John McNaught

Personal information
- Date of birth: 19 June 1964
- Place of birth: Glasgow, Scotland
- Date of death: 7 June 1997 (aged 32)
- Place of death: Hamilton, Scotland
- Height: 5 ft 11 in (1.80 m)
- Position(s): Central midfielder

Youth career
- Auchengill Boys Club

Senior career*
- Years: Team / Apps / (Gls)
- 1982–1986: Hamilton Academical / 106 / (19)
- 1986–1987: Chelsea / 10 / (2)
- 1987–1988: Partick Thistle / 10 / (3)
- 1988: Hamilton Academical / 7 / (2)
- Total:  / 133 / (26)

= John McNaught (footballer, born 1964) =

Scottish footballer

John McNaught (19 June 1964 – 7 June 1997) was a Scottish footballer who played as a central midfielder.

Starting as a promising talent at Hamilton Academical, he moved to Chelsea in England but was released after just over a year. He revived his career at Partick Thistle, leading Hamilton to sign him again, before he was forced to retire early due to health problems, which eventually recurred leading to his death at the age of 32.

==Career==
===Hamilton Academical===
Born in Glasgow, McNaught began playing at Auchengill Boys Club in the city's Easterhouse district, where he was spotted by Hamilton Academical, signing for the second-tier club in 1982 (one of the last players bought in by manager Davie McParland). His combative and energetic performances drew the attention of bigger clubs, particularly during the 1985–86 Scottish First Division season which eventually culminated in Accies, led by John Lambie, winning the title and gaining promotion to the top flight for the first time in 20 years. By then, McNaught had moved on, signing for Chelsea of England's top division in May 1986 for a fee of £80,000.

===Chelsea===
Having been optimistically compared to Liverpool's Danish midfielder Jan Molby by Chelsea manager John Hollins, he made his debut for the Blues at the age of 21, coming off the bench on the final matchday of the 1985–86 First Division campaign, where a makeshift side lost 5–1 at home to Watford. He started the following season in contention for a first team place, and made eight starts in the League and three in the League Cup between September 1986 and February 1987, setting up Kerry Dixon for the only goal in a 1–0 away victory over Manchester United and scoring twice past future England goalkpper David Seaman in a win over Queens Park Rangers on New Year's Day. However, he then fell out of favour as Chelsea struggled to keep their place in the division and spent the rest of season with the reserves, where his disciplinary record was poor.

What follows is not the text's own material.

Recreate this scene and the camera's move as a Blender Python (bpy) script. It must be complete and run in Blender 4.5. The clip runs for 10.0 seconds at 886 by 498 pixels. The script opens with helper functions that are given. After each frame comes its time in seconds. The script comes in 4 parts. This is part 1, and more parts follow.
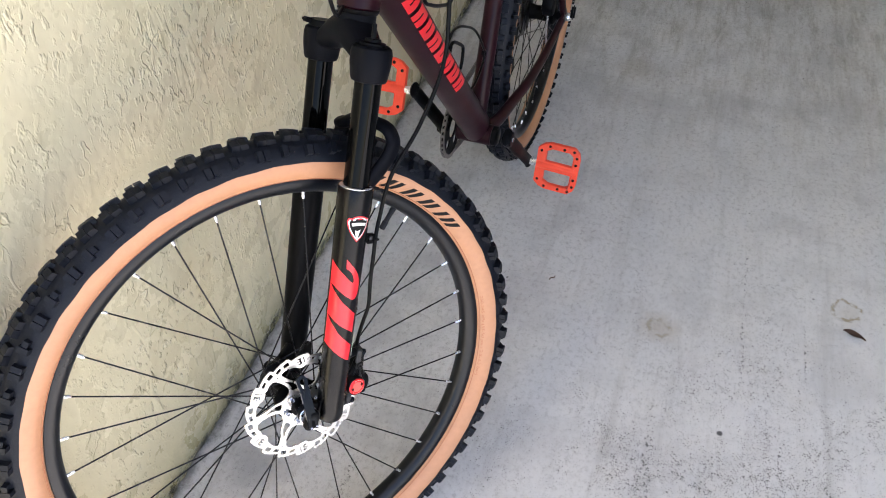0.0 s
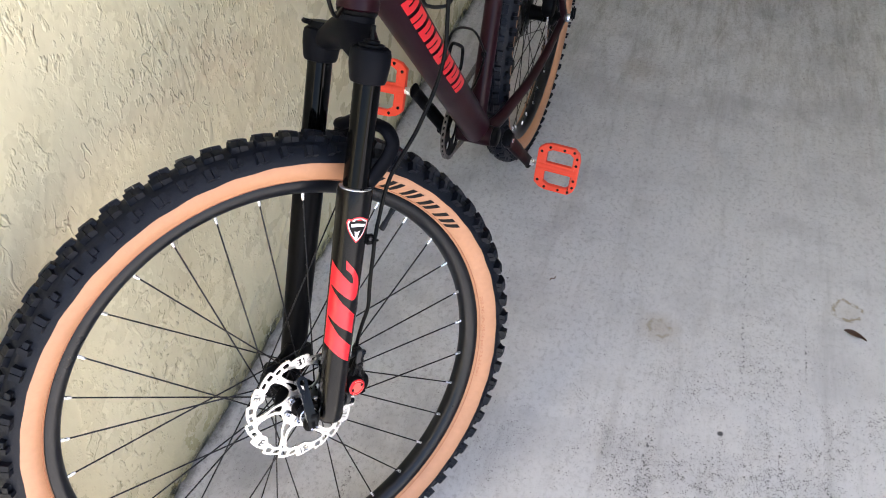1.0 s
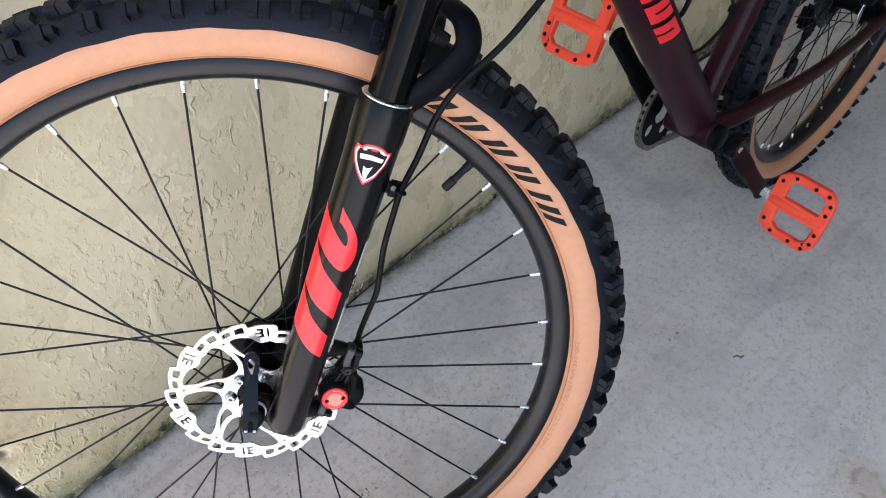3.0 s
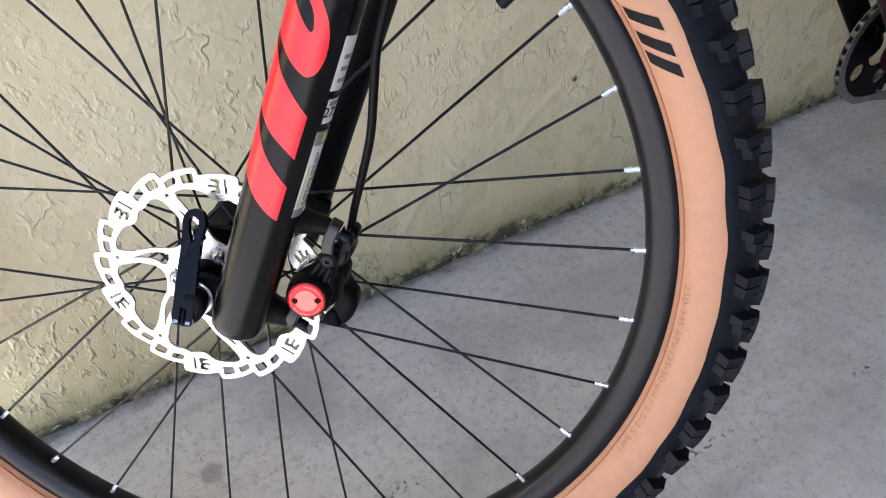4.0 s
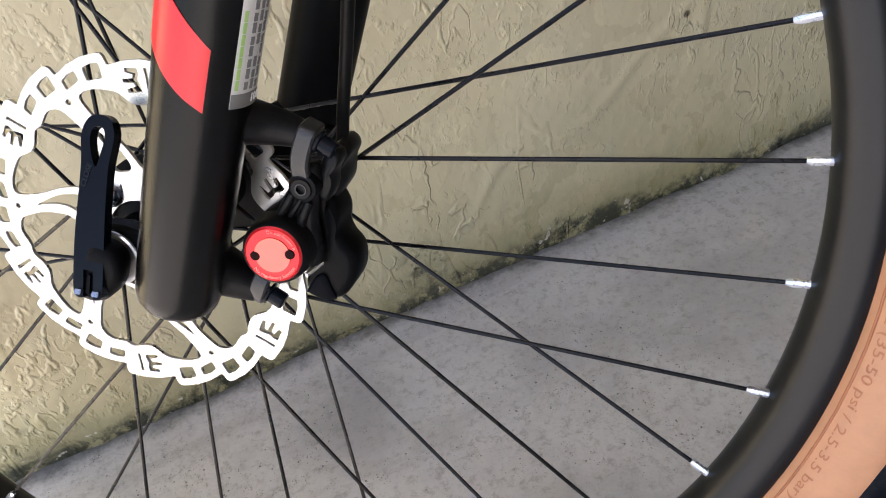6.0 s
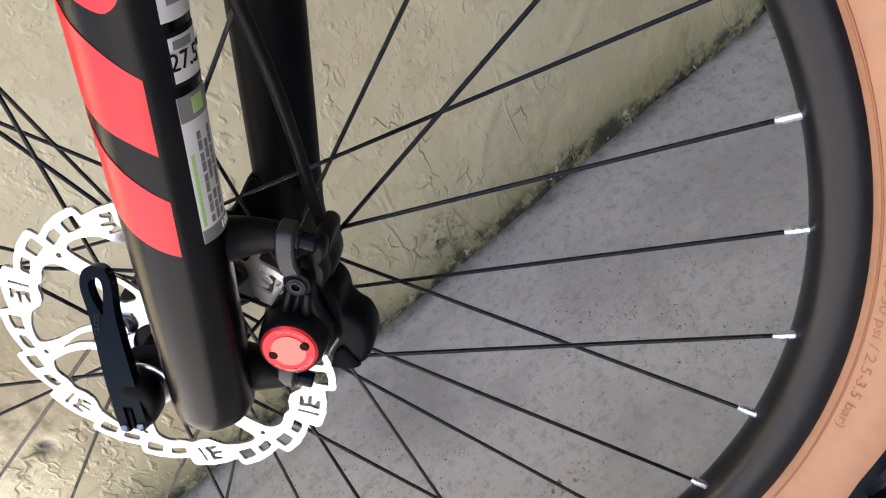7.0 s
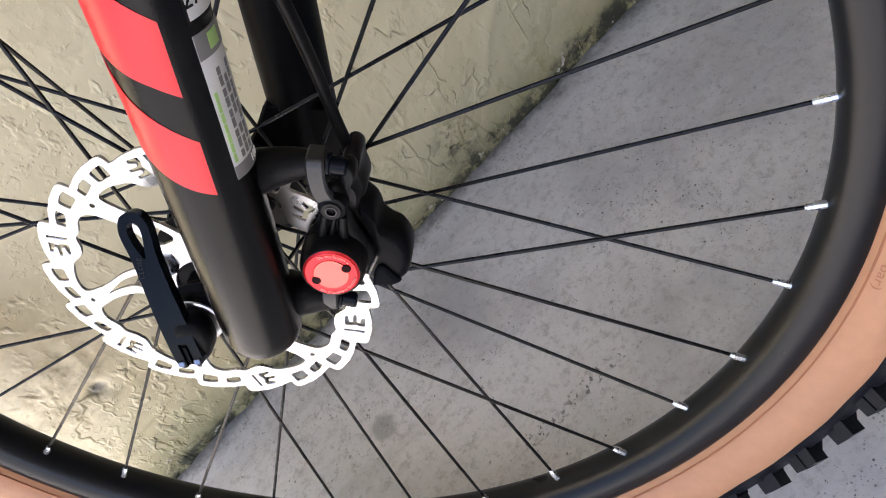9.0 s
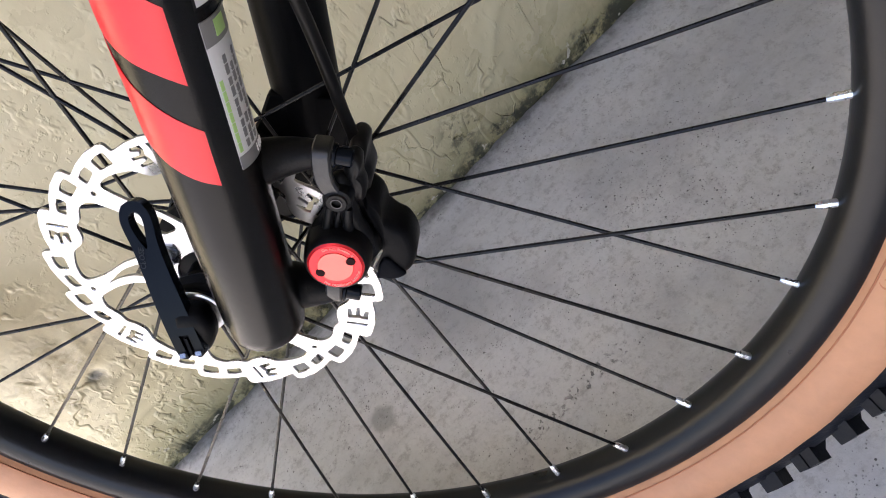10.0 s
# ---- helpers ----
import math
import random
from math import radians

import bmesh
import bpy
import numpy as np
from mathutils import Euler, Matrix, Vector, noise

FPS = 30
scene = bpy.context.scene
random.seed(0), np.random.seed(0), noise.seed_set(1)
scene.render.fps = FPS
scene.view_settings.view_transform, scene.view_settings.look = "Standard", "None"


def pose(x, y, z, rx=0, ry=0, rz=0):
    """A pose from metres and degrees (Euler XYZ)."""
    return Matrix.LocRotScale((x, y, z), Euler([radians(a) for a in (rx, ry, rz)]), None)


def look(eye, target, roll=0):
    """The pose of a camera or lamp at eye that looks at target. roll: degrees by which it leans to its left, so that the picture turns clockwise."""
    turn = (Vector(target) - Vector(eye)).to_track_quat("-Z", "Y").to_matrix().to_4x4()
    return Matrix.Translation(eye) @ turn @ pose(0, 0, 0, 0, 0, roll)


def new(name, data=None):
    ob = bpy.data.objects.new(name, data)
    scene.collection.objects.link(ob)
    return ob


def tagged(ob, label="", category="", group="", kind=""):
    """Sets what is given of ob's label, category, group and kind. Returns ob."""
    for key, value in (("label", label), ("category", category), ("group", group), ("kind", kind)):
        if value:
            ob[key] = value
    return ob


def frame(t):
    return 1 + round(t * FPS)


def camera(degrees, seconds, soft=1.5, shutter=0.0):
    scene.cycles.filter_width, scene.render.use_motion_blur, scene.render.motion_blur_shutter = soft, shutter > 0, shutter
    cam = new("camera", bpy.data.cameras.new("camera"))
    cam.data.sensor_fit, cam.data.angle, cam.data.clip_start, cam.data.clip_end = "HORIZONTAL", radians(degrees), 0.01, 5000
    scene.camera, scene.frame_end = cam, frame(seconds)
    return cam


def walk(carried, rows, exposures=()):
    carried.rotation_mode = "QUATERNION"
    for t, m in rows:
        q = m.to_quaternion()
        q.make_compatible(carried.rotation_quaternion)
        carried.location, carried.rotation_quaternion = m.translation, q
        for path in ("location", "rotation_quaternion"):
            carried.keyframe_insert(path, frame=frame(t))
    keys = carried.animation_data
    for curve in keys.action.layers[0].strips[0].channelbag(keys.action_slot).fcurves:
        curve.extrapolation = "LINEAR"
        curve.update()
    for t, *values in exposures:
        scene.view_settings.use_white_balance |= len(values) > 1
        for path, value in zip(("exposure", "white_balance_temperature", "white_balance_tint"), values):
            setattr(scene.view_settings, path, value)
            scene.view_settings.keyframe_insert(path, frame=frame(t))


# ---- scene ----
cam = camera(58.48, 10.0, soft=1.0)
PATH = [
    (0, -0.5470, -0.4019, 1.2695, 45.43, 0.41, -72.54),
    (0.5, -0.5486, -0.4016, 1.2717, 45.61, 0.46, -72.60),
    (1, -0.5474, -0.4055, 1.2703, 45.51, 0.59, -72.51),
    (1.5, -0.5257, -0.4271, 1.2585, 45.28, 1.15, -71.10),
    (2, -0.4528, -0.4644, 1.2159, 45.21, 0.76, -64.72),
    (2.2, -0.4109, -0.4797, 1.1877, 45.58, 0.72, -59.37),
    (3.3, -0.1565, -0.4425, 0.9151, 45.19, -0.05, -40.28),
    (3.5, -0.1273, -0.4529, 0.8661, 46.03, 0.97, -35.51),
    (4, -0.0756, -0.4535, 0.7353, 48.95, 2.46, -30.76),
    (4.5, -0.0742, -0.4313, 0.6161, 52.51, 2.04, -27.81),
    (5, -0.0674, -0.4129, 0.5499, 59.66, 3.11, -27.47),
    (5.5, -0.0329, -0.4018, 0.5474, 57.98, 5.39, -26.48),
    (6, -0.0014, -0.3574, 0.5727, 51.33, 8.36, -25.93),
    (6.2, 0.0116, -0.3529, 0.5791, 49.63, 10.69, -26.71),
    (7.3, 0.0403, -0.3394, 0.6191, 37.23, 23.67, -38.62),
    (7.5, 0.0361, -0.3377, 0.6196, 33.47, 24.00, -40.01),
    (8, 0.0365, -0.3433, 0.6197, 32.23, 26.13, -41.72),
    (8.5, 0.0319, -0.3397, 0.6199, 32.68, 26.59, -41.10),
    (9, 0.0333, -0.3383, 0.6190, 33.89, 26.11, -39.92),
    (9.5, 0.0350, -0.3351, 0.6171, 33.62, 25.89, -39.57),
    (10, 0.0327, -0.3328, 0.6177, 33.49, 25.58, -39.20),
]
EXPOSURES = [(0.0, 2.44, 6800, 16), (2.2, 2.36, 6800, 17), (3.5, 2.24, 6400, 17), (4.0, 2.19, 6550, 18), (4.5, 1.96, 6900, 19), (5.5, 2.08, 7400, 20), (6.2, 2.14, 7000, 18), (7.5, 2.08, 6850, 19), (10.0, 2.08, 6850, 19)]
walk(cam, [(t, pose(*p)) for t, *p in PATH], EXPOSURES)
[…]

His final competitive appearance for the club was at the outset of 1987–88, again at Old Trafford, where he is credited in some sources as the Chelsea goalscorer in a 3–1 reverse, though the statistic is mostly recorded as an own goal by the Red Devils goalkeeper Gary Walsh. By October 1987, with no prospect of further appearances (which would have triggered an additional payment to Hamilton) he had walked out on the club and returned to Scotland. Despite being at Chelsea for little over a year, his spell coincided with those of a large number of other Scottish players at the club: Joe McLaughlin, Les Fridge, Billy Dodds, Kevin McAllister, John Millar, Eddie Cunnington, Gordon Durie, David Speedie, Steve Clarke, Doug Rougvie and Pat Nevin.

===Partick Thistle and return to Hamilton===
After a period out of the game working as a doorman, in December 1987 McNaught signed for Partick Thistle, at that time also controlled by the Chelsea owner Ken Bates who agreed to cancel the player's contract with the London club. McNaught soon rediscovered his previous form while at Partick and in March 1988 his former manager John Lambie and club Hamilton Academical, again chasing promotion, paid a then-club record £50,000 to bring him back to Douglas Park, with Partick Thistle receiving only £12,500 (albeit they had acquired him for free).

Hamilton did win the 1987–88 Scottish First Division, with McNaught contributing five appearances and a goal. He played twice in the Scottish Premier Division at the start of the next season (scoring in what proved to be his final appearance in a 3–2 defeat to Heart of Midlothian) but was then forced to retire from playing due to a blood disorder which caused kidney problems, aged only 24. He continued to be associated with Hamilton Academical, coaching their supporters' team.

==Death and legacy==
In the early 1990s McNaught underwent a kidney transplant; however, having appeared to have been in good health he died in June 1997 at the age of 32. His funeral was attended by various figures connected to Partick Thistle and Hamilton Academical. He is buried at Bent Cemetery in Hamilton.

McNaught was nicknamed 'Worzel' in reference to a perceived resemblance to a popular children's character of the era (a scarecrow with unkempt fair hair).

In 2004, he was voted by supporters as Hamilton Academical's all-time 'cult hero' ahead of Rikki Ferguson and David Wilson.